Gulbenkian commission

The Gulbenkian Commission sought to address inadequacies in the organization of the social science disciplines that developed in the nineteenth century by indicating a direction for social scientific inquiry for the next 50 years. It was founded by the Calouste Gulbenkian Foundation. It held three meetings in 1994 and 1995.

Members

Its members included Immanuel Wallerstein (chair), Calestous Juma, Evelyn Fox Keller, Jürgen Kocka, Dominique Lecourt, Valentin Y. Mudimbe, Kinhide Mushakoji, Ilya Prigogine, Peter J. Taylor, Michel-Rolph Trouillot. Six of them were drawn from the social sciences, two from the natural sciences and two from the humanities. The commission sought to produce a book length work that would identify new directions for the organization of knowledge in the next fifty years.
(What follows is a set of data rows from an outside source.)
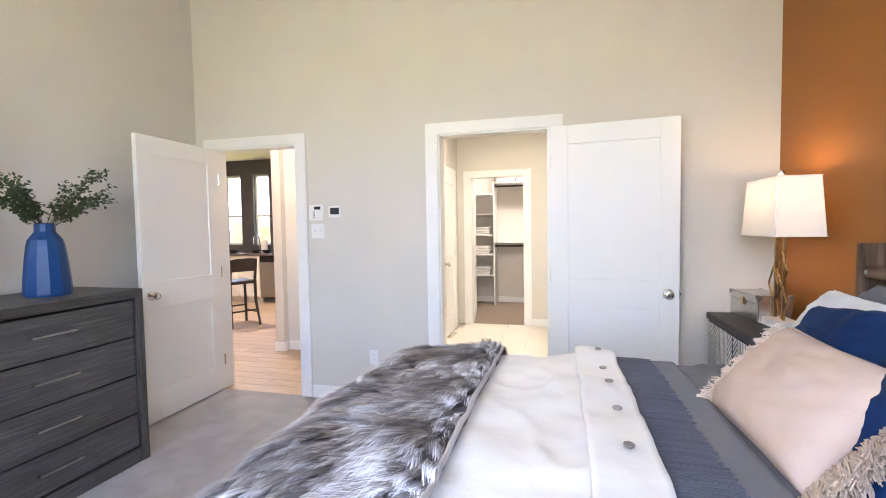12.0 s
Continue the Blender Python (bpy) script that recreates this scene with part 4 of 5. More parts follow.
vz = thing("vase", pose(0.86, 0.60, DH), "tall royal blue glazed ceramic vase holding green sprigs", "vase")
bm = B()
n = 12
pro = [(0.0, 0.0), (0.118, 0.0), (0.122, 0.012), (0.116, 0.09), (0.104, 0.20), (0.094, 0.27), (0.086, 0.30), (0.060, 0.335), (0.052, 0.345), (0.051, 0.385), (0.046, 0.39), (0.044, 0.345), (0.0, 0.34)]
lathe(bm, [(r * 0.88, z) for r, z in pro], n)
body = part("body", bm, BLUEGLAZE, vz, "", False)
pl = thing("plant_sprigs", pose(0.86, 0.60, DH + 0.34), "leafy green eucalyptus sprigs standing in the blue vase", "plant")
rg = random.Random(4)
leaves = B()
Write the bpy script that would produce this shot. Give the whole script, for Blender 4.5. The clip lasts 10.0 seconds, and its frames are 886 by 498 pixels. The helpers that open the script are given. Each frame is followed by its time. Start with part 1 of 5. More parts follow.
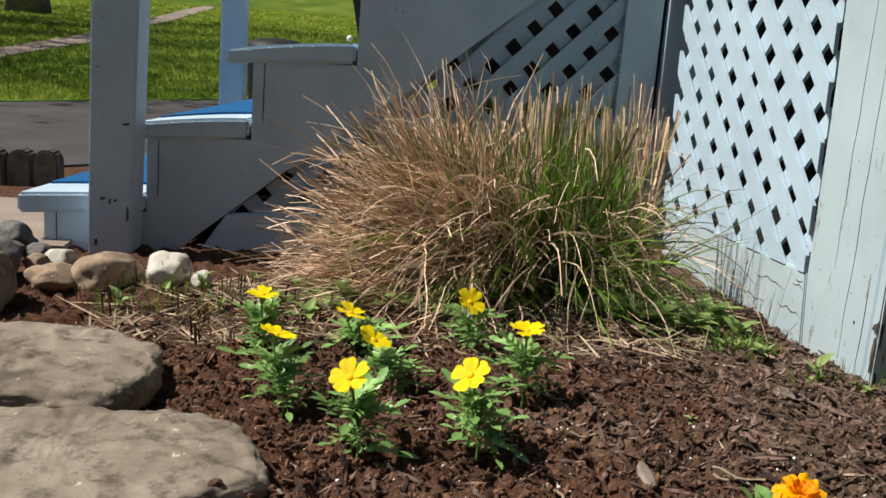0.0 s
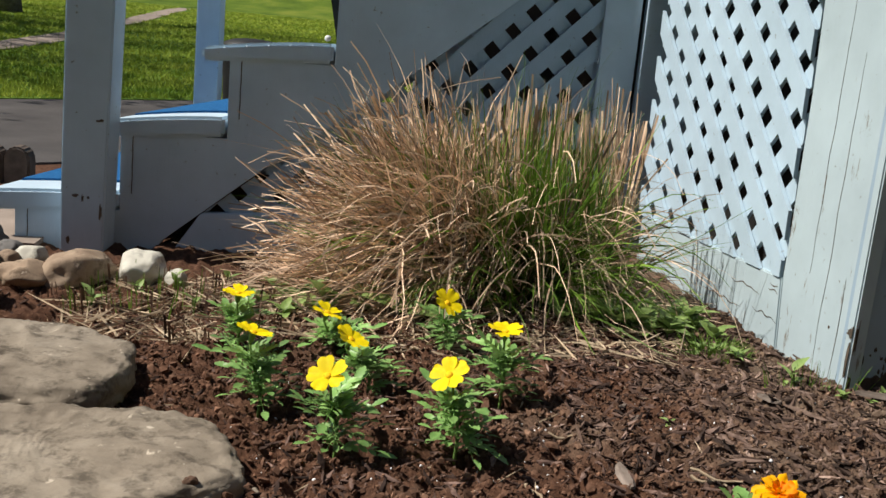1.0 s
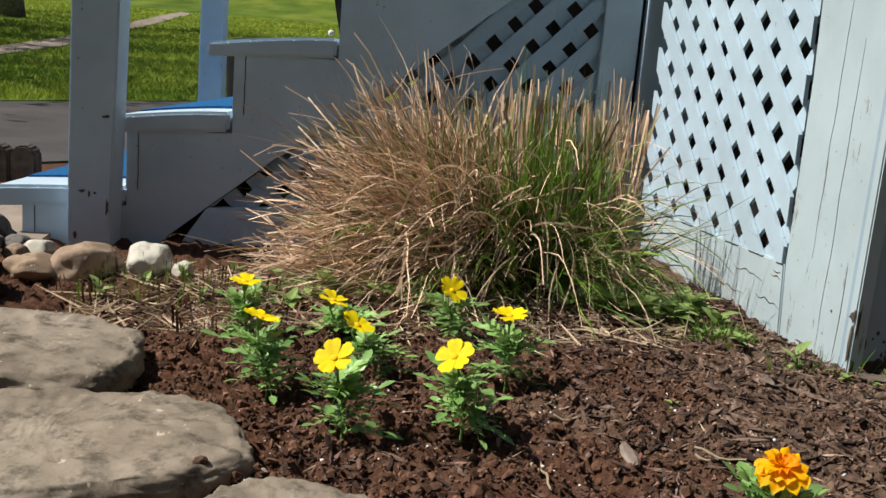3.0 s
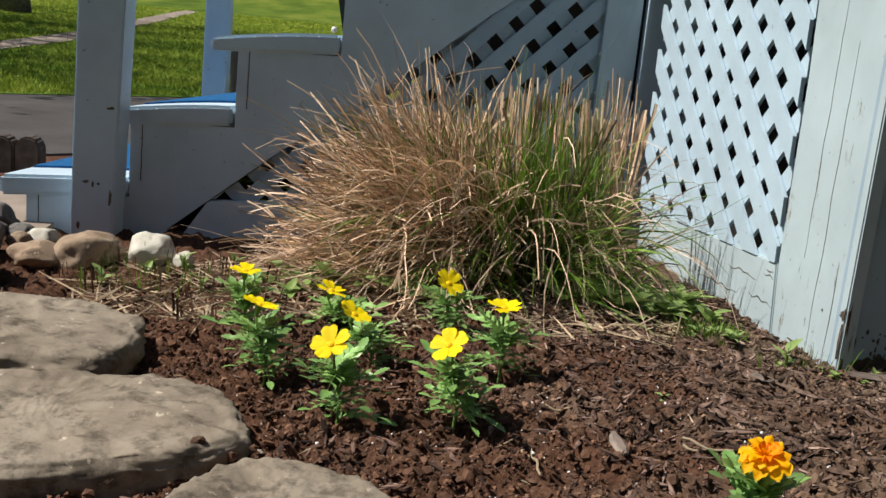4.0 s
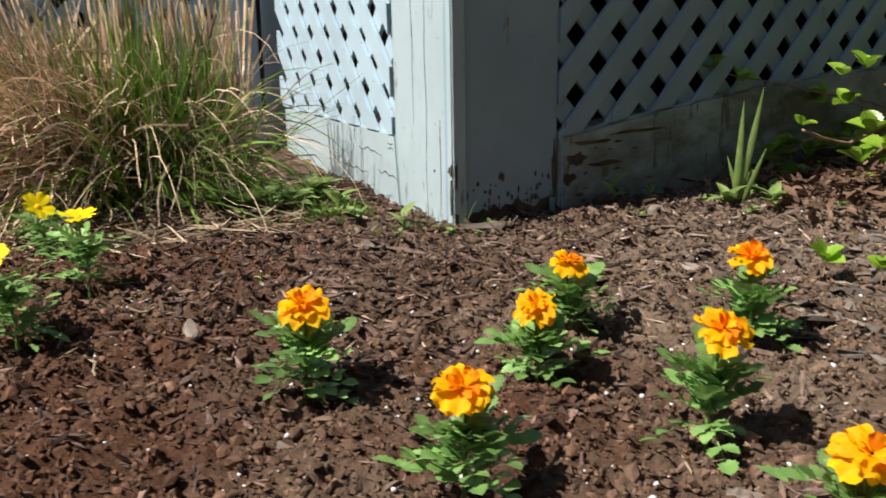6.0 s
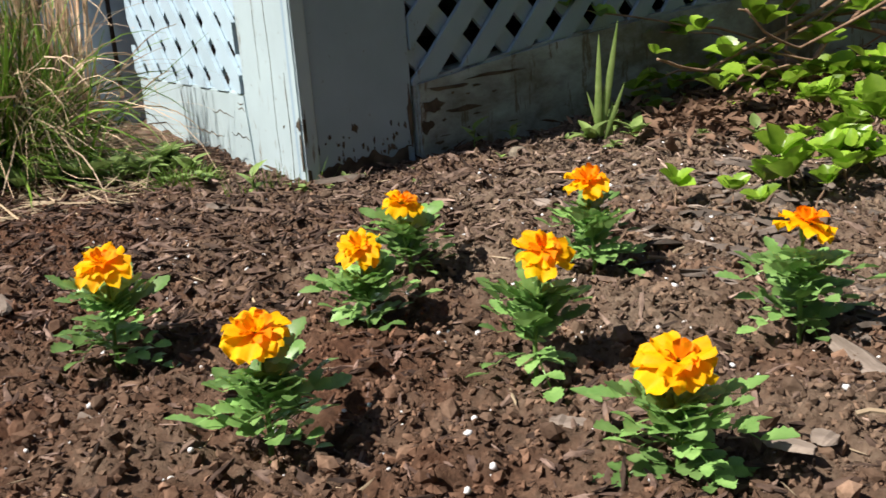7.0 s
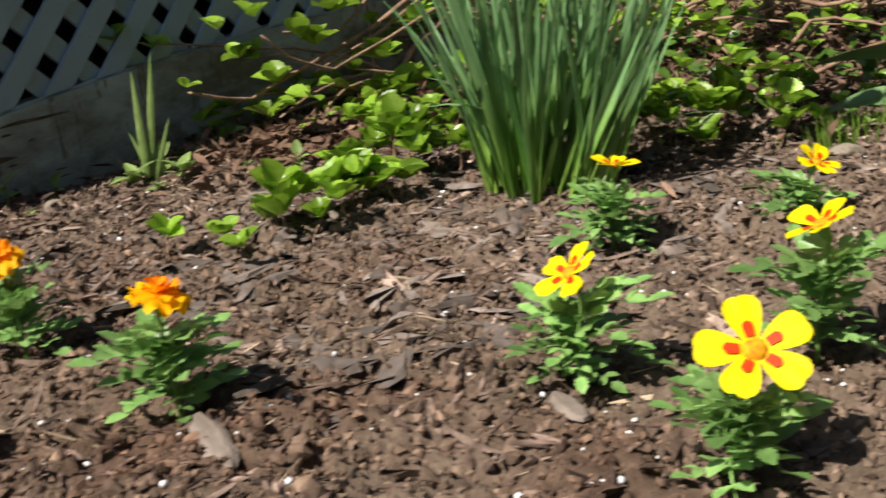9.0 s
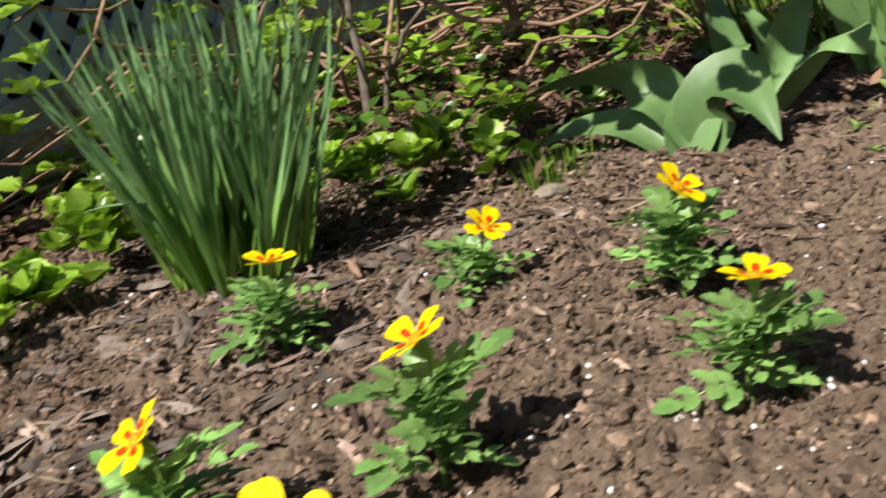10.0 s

The report was published in 1996 by Stanford University as the book, Open the Social Sciences by Immanuel Wallerstein. To foster international debate, the report has been published in numerous languages including English, French, Portuguese, German, Dutch, Chinese, Korean, Spanish, Italian, Norwegian, Polish, Russian, Romanian, Serbocroat, Turkish, and Japanese.

Debate

The ideas in the report have stimulated debate around the world. For example, in the Indian Magazine Frontline, Volume 18 - Issue 22, Oct. 27 - Nov. 09, 2001, Sundar Sarukkai discussed its conclusions and applicability to the Indian context, which he criticizes for being cliquish and unprofessional. In 2006 Michael Buroway, at Berkeley, offered a highly critical perspective: "We hear nothing about how and where this new knowledge will be produced. Nor do we hear for whom this knowledge will be produced, nor for what ends. Instead we have an abstract and totalizing utopia that reflects the concerns of Western academics, perched high up in the ivory tower, seemingly unaware that the fortress beneath them – supporting them -- was under siege". Richard Lee suggests concrete ways that the Commission's goal of breaking down barriers between the disciplines of the social sciences might be achieved.